Question / Help Choppy stream at 30fps

hawk

New Member
When I stream at 30fps, the video stream is all choppy. It feels like its being played at 15fps, like half the frames are missing each second.
When I stream at 60fps, everything is fine. If I stream with other programs at 30fps, its fine as well.

Here are 2 videos I've uploaded to youtube.

Stream at 60fps

Stream at 30fps

I created a demo playback so when I recorded both samples, they will be of exact same gameplay.

OBS Log:
http://pastebin.com/UzVhsRkC

I would like to figure this out, as xsplit costs money per month and doesn't have the simple feature of push to talk.
This also happens to every other game I play as well. It does the same thing with Starcraft 2 and Diablo 3.
I have a 120hz monitor which the game is played on, and a 60hz monitor which looks over to chat and OBS.
I have disabled my 2nd monitor, put my primary monitor to 60hz, but nothing works.

help appreciated.

thanks
 
Last edited by a moderator:

Lain

Forum Admin
Lain
Forum Moderator
Developer
Hmm, this feels unusual even for CS:GO. According to the log file, things are running fine.

This is just a shot in the dark, but could you try disabling the OBS preview? When obs is active, right click the preview window and go to disable.
 

hawk

New Member
thanks for replying. sad to say, it still does the same thing with the preview disabled. I even tried disabling my SLI setup and making my 2nd gfx card do nothing, but still the same.
 

Lain

Forum Admin
Lain
Forum Moderator
Developer
Wait a sec, second graphics card? SLI? Hm, on some SLI systems it can't capture every second frame, I'm betting it's because of SLI in this particular case. You *might* have to disable SLI for streaming.

Why is this happening with SLI in this case? Here's my theory of what's going on: Game capture functions via sharing texture data between OBS and the game for a super efficient capture (this is the most efficient type of capture you can get). SLI is rendering the game with both video cards, frame 1 renders on video card A, frame 2 video card B, and so on, and swaps between them like that. So, OBS is most likely only getting frame 1, frame 3, frame 5, etc, instead of frame 1/2/3/4/5 like it normally would.
 
Last edited:

hawk

New Member
Thanks Jim. Although I have tried this before to no success, it seems to work great now. Even making my 2nd card do physics only doesn't cause any issues. I saw some twitch streams saying they had an SLI setup, to which brainwashed me to thinking it wasn't a possible factor.

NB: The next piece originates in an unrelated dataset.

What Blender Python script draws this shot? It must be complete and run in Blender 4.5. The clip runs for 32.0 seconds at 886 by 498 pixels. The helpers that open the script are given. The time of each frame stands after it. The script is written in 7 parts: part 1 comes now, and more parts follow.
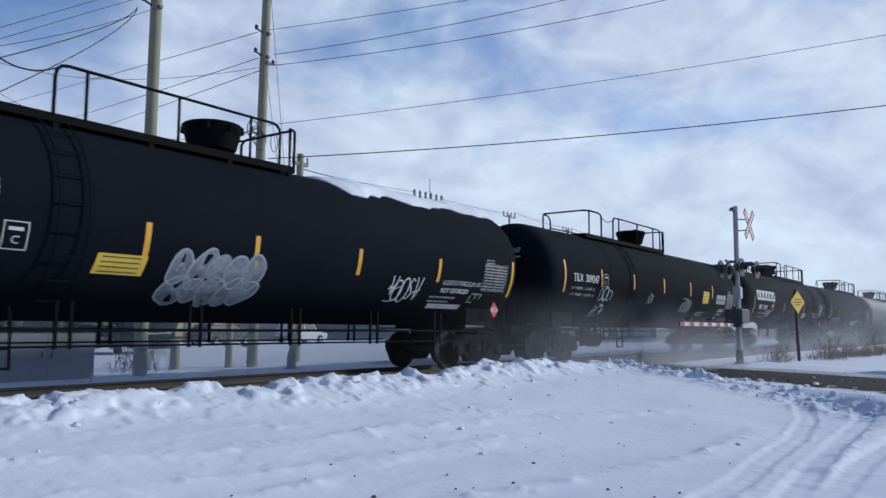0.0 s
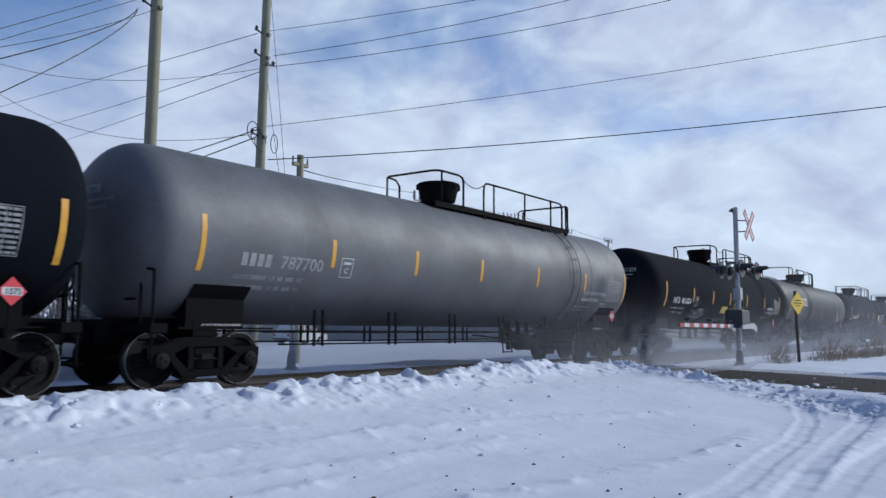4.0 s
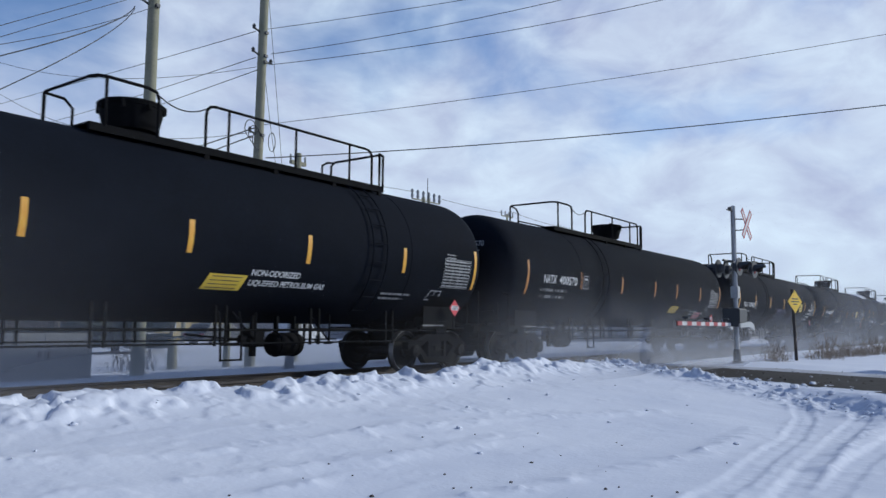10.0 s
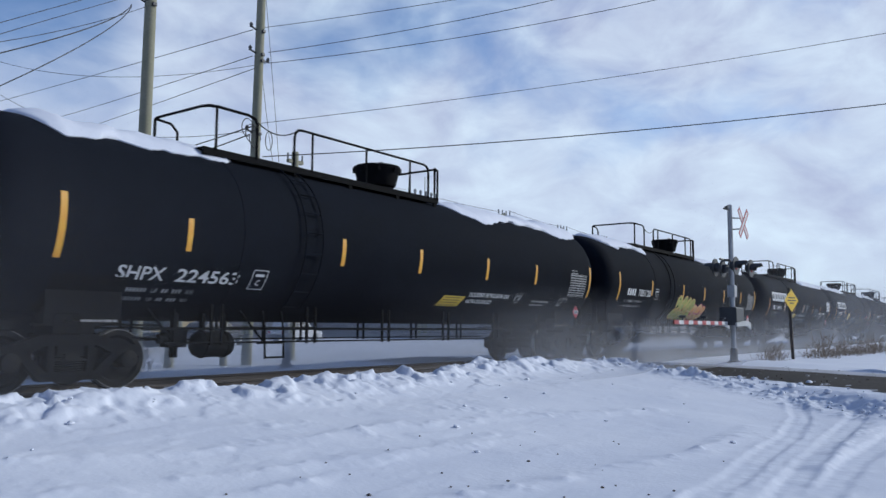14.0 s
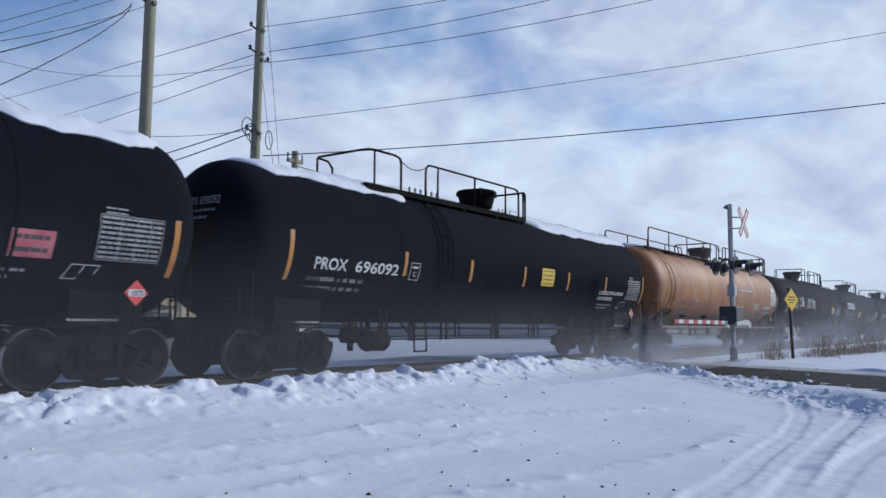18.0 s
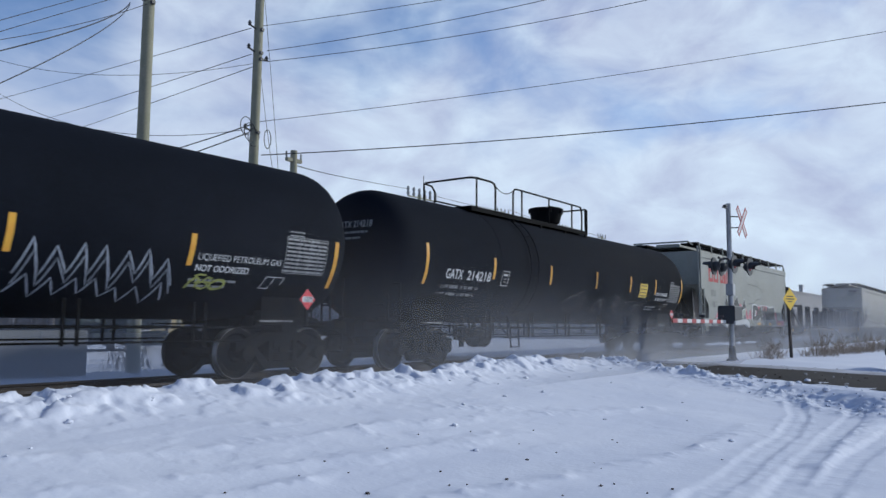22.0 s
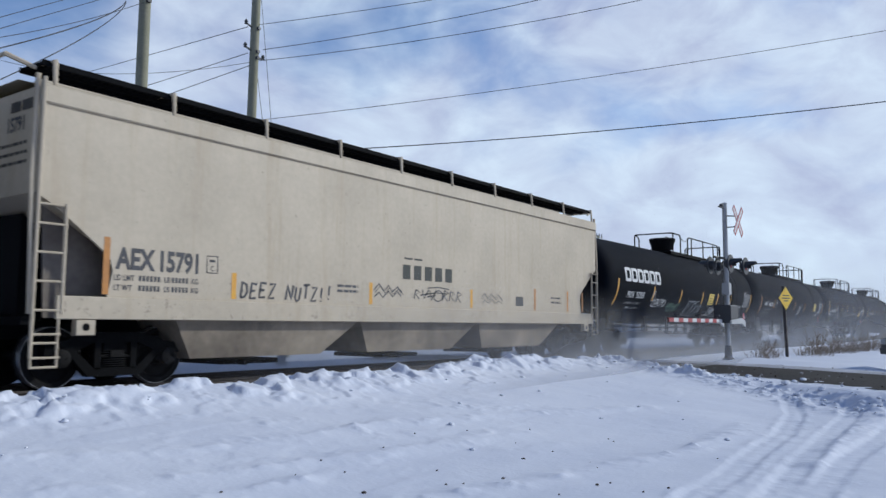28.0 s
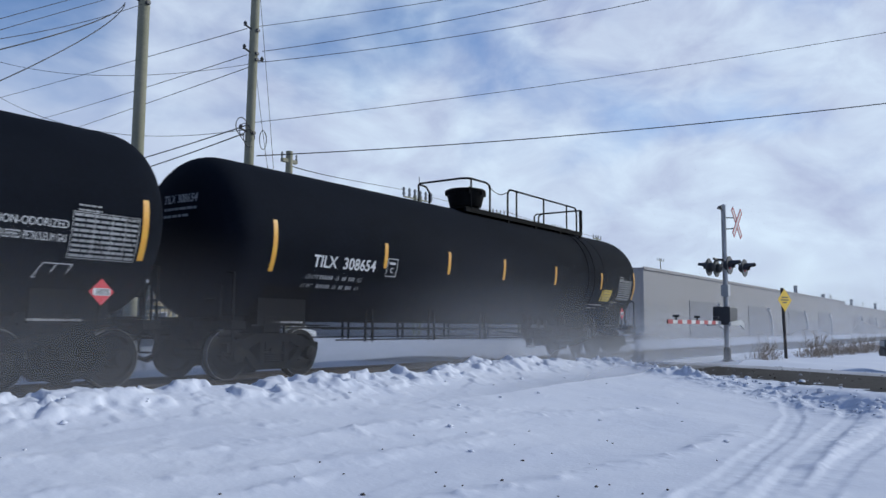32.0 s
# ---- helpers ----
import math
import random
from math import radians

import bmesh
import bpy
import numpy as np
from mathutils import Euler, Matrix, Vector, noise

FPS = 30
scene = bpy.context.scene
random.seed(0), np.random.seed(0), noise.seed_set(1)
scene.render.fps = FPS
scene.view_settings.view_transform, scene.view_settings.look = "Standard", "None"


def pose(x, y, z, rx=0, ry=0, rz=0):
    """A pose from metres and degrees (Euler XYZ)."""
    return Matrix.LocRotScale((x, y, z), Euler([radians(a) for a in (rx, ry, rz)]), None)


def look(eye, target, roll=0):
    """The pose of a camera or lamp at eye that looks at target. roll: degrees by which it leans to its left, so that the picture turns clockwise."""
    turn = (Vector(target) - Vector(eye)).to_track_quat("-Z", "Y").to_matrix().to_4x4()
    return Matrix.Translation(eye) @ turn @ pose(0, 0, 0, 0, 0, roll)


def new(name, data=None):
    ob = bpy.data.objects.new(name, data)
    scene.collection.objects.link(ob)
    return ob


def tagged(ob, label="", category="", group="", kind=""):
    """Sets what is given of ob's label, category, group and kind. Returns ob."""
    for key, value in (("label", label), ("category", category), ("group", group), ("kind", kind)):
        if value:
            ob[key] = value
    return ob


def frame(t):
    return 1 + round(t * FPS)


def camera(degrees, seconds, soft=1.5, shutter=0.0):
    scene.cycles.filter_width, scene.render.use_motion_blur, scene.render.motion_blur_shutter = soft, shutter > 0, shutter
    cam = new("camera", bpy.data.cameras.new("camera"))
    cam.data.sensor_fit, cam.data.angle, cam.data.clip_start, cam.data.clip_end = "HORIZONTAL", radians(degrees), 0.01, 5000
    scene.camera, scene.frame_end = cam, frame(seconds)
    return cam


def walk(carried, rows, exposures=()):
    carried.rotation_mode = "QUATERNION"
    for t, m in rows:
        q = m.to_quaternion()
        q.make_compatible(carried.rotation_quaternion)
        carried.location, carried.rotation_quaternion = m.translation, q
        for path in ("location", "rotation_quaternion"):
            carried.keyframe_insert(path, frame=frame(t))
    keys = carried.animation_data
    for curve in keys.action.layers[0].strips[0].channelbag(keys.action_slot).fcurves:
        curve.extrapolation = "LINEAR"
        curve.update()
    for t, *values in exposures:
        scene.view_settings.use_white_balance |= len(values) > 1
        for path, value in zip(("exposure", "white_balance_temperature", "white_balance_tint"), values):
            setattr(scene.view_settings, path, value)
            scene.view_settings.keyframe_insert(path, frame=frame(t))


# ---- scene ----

Thanks again. A mod may close this thread.
 

Lain

Forum Admin
Lain
Forum Moderator
Developer
Yea, this is typically why we encourage people to buy single powerful cards rather than multiple cards for streaming, because the effects of SLI and especially crossfire have been unpredictable. Sometimes it works fine, sometimes it doesn't. I don't really know what to do on the programming side about it, because the card comes up listed as a 'single' card in most cases, and its effects are technically 'automatic' behind the scenes, so it's not something we can control directly.